* [Source excerpt]:

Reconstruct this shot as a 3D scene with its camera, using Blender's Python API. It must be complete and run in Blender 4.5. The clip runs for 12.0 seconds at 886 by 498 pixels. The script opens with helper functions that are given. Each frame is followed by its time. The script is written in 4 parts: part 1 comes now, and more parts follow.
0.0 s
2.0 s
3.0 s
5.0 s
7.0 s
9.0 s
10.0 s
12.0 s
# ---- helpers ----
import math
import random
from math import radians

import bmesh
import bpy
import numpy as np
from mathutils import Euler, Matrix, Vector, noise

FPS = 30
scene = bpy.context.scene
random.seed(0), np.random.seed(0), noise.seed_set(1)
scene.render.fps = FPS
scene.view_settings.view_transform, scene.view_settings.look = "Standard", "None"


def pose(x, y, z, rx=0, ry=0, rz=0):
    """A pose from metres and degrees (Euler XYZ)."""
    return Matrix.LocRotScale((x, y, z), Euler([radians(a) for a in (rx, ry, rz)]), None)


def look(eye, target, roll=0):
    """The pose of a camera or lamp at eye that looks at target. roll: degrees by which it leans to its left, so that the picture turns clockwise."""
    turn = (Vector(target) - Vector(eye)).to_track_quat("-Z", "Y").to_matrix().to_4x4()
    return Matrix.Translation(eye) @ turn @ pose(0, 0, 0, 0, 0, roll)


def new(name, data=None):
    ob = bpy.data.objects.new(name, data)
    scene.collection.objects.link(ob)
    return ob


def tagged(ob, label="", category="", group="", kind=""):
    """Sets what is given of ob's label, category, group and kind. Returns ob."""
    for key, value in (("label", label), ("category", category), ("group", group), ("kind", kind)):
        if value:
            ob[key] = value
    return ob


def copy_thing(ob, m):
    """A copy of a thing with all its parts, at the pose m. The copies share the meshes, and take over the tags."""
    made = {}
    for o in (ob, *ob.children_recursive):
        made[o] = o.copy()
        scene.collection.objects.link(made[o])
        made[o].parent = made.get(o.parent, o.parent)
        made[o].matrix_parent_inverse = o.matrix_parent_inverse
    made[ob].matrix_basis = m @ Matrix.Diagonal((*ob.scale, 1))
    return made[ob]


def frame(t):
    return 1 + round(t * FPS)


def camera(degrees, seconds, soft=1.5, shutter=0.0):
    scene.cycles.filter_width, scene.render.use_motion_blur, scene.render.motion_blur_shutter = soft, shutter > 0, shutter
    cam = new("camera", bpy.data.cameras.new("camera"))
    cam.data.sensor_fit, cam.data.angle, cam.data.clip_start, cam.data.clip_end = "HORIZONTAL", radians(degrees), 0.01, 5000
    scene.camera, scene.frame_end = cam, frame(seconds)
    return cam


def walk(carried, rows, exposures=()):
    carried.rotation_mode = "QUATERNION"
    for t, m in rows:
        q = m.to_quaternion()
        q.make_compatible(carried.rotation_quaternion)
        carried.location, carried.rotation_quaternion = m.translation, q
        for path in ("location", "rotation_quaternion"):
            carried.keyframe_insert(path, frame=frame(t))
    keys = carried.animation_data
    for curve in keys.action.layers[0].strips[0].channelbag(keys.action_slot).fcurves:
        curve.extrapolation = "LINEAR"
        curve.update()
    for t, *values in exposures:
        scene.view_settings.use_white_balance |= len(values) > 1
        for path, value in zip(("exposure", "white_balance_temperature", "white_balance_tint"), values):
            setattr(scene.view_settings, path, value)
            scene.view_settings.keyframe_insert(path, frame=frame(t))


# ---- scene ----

* [Work required]:
Type out the whole listing above again, exactly as it stands.

* [Complete answer]:
Reconstruct this shot as a 3D scene with its camera, using Blender's Python API. It must be complete and run in Blender 4.5. The clip runs for 12.0 seconds at 886 by 498 pixels. The script opens with helper functions that are given. Each frame is followed by its time. The script is written in 4 parts: part 1 comes now, and more parts follow.
0.0 s
2.0 s
3.0 s
5.0 s
7.0 s
9.0 s
10.0 s
12.0 s
# ---- helpers ----
import math
import random
from math import radians

import bmesh
import bpy
import numpy as np
from mathutils import Euler, Matrix, Vector, noise

FPS = 30
scene = bpy.context.scene
random.seed(0), np.random.seed(0), noise.seed_set(1)
scene.render.fps = FPS
scene.view_settings.view_transform, scene.view_settings.look = "Standard", "None"


def pose(x, y, z, rx=0, ry=0, rz=0):
    """A pose from metres and degrees (Euler XYZ)."""
    return Matrix.LocRotScale((x, y, z), Euler([radians(a) for a in (rx, ry, rz)]), None)


def look(eye, target, roll=0):
    """The pose of a camera or lamp at eye that looks at target. roll: degrees by which it leans to its left, so that the picture turns clockwise."""
    turn = (Vector(target) - Vector(eye)).to_track_quat("-Z", "Y").to_matrix().to_4x4()
    return Matrix.Translation(eye) @ turn @ pose(0, 0, 0, 0, 0, roll)


def new(name, data=None):
    ob = bpy.data.objects.new(name, data)
    scene.collection.objects.link(ob)
    return ob


def tagged(ob, label="", category="", group="", kind=""):
    """Sets what is given of ob's label, category, group and kind. Returns ob."""
    for key, value in (("label", label), ("category", category), ("group", group), ("kind", kind)):
        if value:
            ob[key] = value
    return ob


def copy_thing(ob, m):
    """A copy of a thing with all its parts, at the pose m. The copies share the meshes, and take over the tags."""
    made = {}
    for o in (ob, *ob.children_recursive):
        made[o] = o.copy()
        scene.collection.objects.link(made[o])
        made[o].parent = made.get(o.parent, o.parent)
        made[o].matrix_parent_inverse = o.matrix_parent_inverse
    made[ob].matrix_basis = m @ Matrix.Diagonal((*ob.scale, 1))
    return made[ob]


def frame(t):
    return 1 + round(t * FPS)


def camera(degrees, seconds, soft=1.5, shutter=0.0):
    scene.cycles.filter_width, scene.render.use_motion_blur, scene.render.motion_blur_shutter = soft, shutter > 0, shutter
    cam = new("camera", bpy.data.cameras.new("camera"))
    cam.data.sensor_fit, cam.data.angle, cam.data.clip_start, cam.data.clip_end = "HORIZONTAL", radians(degrees), 0.01, 5000
    scene.camera, scene.frame_end = cam, frame(seconds)
    return cam


def walk(carried, rows, exposures=()):
    carried.rotation_mode = "QUATERNION"
    for t, m in rows:
        q = m.to_quaternion()
        q.make_compatible(carried.rotation_quaternion)
        carried.location, carried.rotation_quaternion = m.translation, q
        for path in ("location", "rotation_quaternion"):
            carried.keyframe_insert(path, frame=frame(t))
    keys = carried.animation_data
    for curve in keys.action.layers[0].strips[0].channelbag(keys.action_slot).fcurves:
        curve.extrapolation = "LINEAR"
        curve.update()
    for t, *values in exposures:
        scene.view_settings.use_white_balance |= len(values) > 1
        for path, value in zip(("exposure", "white_balance_temperature", "white_balance_tint"), values):
            setattr(scene.view_settings, path, value)
            scene.view_settings.keyframe_insert(path, frame=frame(t))


# ---- scene ----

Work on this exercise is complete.